[Scene script records]
+++++

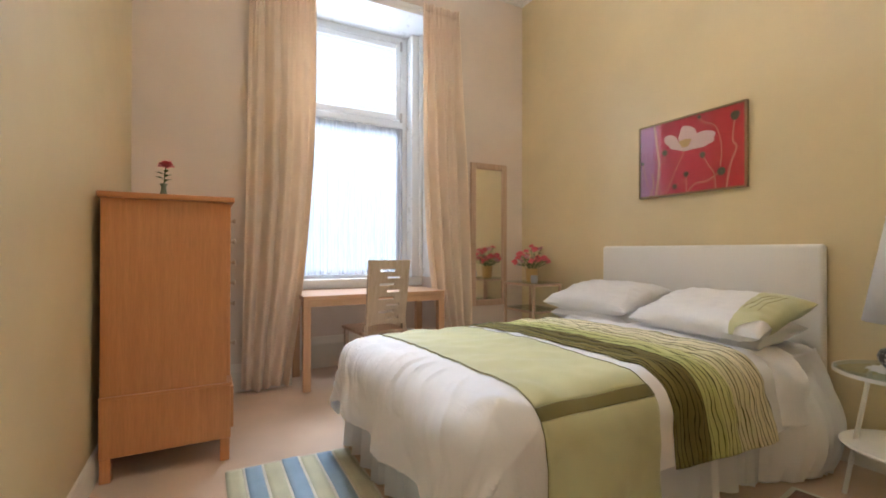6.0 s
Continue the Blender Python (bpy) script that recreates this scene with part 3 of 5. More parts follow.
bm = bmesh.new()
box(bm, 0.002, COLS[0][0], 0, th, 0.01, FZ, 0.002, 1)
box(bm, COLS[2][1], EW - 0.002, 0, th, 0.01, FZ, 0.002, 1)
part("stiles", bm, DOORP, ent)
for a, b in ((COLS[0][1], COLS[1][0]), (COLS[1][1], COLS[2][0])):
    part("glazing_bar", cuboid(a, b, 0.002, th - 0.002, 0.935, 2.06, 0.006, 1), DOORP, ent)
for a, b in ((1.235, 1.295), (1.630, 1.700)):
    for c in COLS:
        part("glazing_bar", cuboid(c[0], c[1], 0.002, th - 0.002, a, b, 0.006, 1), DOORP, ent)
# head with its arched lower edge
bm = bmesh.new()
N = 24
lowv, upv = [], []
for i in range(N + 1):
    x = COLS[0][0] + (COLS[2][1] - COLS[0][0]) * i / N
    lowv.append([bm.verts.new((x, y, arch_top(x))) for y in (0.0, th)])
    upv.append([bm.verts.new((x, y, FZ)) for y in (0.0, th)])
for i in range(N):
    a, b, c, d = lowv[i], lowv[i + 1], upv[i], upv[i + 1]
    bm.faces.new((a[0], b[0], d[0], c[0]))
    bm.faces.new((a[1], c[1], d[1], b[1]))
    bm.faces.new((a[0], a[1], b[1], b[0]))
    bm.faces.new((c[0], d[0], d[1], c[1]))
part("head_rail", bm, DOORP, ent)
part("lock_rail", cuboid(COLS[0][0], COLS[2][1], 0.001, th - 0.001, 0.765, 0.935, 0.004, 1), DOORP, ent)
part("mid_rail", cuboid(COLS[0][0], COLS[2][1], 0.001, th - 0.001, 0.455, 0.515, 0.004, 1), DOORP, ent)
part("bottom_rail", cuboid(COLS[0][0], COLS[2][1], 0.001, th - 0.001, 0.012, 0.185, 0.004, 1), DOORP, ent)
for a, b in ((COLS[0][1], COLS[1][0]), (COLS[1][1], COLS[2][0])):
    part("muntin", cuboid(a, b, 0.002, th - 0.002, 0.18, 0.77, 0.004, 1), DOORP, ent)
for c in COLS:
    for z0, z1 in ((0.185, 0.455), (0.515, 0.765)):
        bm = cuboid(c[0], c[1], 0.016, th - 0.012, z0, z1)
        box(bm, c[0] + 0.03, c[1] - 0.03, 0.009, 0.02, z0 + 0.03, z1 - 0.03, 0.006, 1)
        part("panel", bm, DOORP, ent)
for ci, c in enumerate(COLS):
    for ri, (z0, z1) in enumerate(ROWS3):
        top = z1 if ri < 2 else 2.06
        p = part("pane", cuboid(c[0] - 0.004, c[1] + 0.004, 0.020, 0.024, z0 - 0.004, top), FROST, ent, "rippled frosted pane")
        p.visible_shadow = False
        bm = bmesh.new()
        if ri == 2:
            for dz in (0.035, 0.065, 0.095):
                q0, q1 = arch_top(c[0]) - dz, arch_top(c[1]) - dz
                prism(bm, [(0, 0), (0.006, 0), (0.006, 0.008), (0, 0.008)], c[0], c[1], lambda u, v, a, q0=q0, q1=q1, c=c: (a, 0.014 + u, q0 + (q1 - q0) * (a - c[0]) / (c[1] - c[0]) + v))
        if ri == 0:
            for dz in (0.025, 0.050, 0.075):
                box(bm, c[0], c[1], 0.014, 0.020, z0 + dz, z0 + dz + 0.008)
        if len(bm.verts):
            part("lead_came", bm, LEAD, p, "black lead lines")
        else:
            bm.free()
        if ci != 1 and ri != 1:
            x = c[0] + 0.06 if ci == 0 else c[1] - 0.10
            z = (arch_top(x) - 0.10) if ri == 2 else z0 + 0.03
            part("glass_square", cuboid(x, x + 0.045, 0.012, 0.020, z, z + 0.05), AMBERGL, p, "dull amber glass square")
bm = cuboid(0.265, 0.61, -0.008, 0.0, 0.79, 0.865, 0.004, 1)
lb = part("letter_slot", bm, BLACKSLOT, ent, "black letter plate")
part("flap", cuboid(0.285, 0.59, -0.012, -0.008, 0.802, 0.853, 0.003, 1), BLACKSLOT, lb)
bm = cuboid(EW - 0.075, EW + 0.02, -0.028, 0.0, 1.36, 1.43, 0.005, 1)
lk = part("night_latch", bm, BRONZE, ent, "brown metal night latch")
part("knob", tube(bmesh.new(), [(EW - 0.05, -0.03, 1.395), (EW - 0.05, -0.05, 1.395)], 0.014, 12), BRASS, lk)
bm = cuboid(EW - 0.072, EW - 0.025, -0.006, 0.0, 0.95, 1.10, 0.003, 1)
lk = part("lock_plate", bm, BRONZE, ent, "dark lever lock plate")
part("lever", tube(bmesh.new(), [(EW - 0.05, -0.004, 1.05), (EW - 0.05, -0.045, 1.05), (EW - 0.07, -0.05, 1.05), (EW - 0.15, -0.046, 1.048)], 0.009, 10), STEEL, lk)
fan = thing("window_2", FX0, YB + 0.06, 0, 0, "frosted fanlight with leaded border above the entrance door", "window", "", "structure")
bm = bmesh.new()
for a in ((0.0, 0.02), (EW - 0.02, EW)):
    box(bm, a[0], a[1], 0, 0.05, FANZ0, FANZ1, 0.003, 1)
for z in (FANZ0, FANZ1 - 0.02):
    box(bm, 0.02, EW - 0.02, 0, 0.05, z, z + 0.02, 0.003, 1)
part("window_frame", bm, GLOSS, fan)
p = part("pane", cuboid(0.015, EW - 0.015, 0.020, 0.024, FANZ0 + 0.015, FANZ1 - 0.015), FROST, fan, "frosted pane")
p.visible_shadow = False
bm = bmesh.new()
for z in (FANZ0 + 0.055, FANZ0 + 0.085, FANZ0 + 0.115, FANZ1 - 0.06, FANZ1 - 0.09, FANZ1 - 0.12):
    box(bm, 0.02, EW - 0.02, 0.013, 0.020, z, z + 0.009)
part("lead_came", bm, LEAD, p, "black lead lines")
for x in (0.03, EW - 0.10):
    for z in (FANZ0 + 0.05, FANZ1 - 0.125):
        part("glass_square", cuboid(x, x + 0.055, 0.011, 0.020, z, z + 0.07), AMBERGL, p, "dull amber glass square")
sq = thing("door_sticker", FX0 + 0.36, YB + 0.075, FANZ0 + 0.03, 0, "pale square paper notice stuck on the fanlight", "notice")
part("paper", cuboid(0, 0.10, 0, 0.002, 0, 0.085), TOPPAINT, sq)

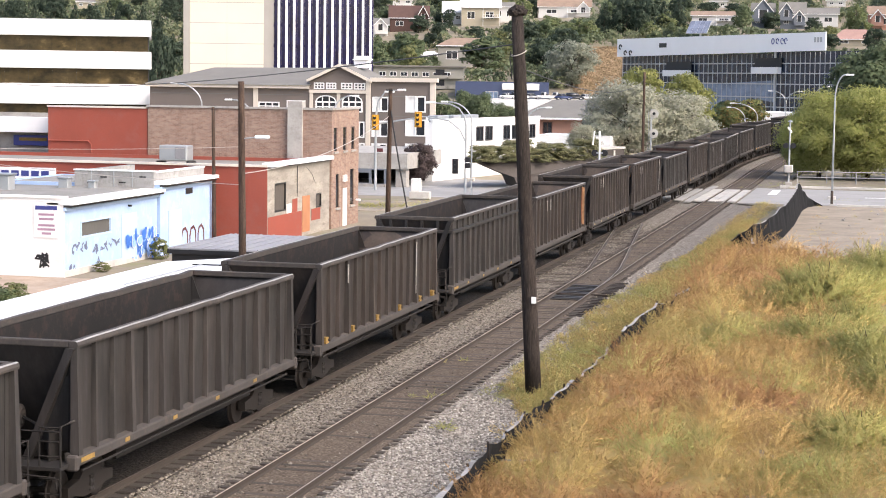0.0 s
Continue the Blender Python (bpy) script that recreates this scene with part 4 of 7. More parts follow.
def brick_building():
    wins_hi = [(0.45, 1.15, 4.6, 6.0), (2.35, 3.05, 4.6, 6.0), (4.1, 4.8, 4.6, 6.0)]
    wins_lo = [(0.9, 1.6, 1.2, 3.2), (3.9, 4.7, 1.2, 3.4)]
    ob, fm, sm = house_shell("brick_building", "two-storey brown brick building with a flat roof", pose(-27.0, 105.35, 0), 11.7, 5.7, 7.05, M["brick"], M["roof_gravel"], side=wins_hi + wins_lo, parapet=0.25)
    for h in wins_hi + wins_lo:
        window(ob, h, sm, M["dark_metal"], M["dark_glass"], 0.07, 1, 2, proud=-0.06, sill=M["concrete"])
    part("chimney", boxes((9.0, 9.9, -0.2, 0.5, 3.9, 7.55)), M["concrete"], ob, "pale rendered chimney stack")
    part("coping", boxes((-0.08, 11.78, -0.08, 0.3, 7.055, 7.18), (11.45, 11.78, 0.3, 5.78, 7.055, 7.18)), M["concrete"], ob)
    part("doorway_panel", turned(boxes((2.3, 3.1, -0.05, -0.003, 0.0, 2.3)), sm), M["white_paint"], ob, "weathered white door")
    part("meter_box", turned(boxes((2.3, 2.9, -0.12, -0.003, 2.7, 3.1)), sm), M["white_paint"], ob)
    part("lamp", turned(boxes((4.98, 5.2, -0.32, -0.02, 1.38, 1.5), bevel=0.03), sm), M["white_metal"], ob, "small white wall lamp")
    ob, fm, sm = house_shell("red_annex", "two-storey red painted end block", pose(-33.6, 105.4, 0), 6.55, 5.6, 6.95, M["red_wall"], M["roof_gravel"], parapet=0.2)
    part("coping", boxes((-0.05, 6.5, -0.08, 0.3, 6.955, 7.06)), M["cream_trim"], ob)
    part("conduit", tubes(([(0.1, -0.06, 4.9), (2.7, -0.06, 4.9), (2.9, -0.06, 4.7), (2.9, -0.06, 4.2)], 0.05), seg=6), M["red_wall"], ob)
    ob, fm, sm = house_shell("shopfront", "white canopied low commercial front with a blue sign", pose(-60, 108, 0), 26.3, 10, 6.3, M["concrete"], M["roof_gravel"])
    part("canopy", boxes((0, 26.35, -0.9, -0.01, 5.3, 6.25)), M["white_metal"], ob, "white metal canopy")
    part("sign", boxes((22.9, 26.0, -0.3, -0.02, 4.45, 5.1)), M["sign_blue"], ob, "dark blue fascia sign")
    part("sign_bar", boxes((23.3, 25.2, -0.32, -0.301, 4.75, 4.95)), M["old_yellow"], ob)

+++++

WORK INSTRUCTIONS: Considering only the records above, state the number of lines that include the word "Blender", with nothing added.

WRITTEN SOLUTION: 2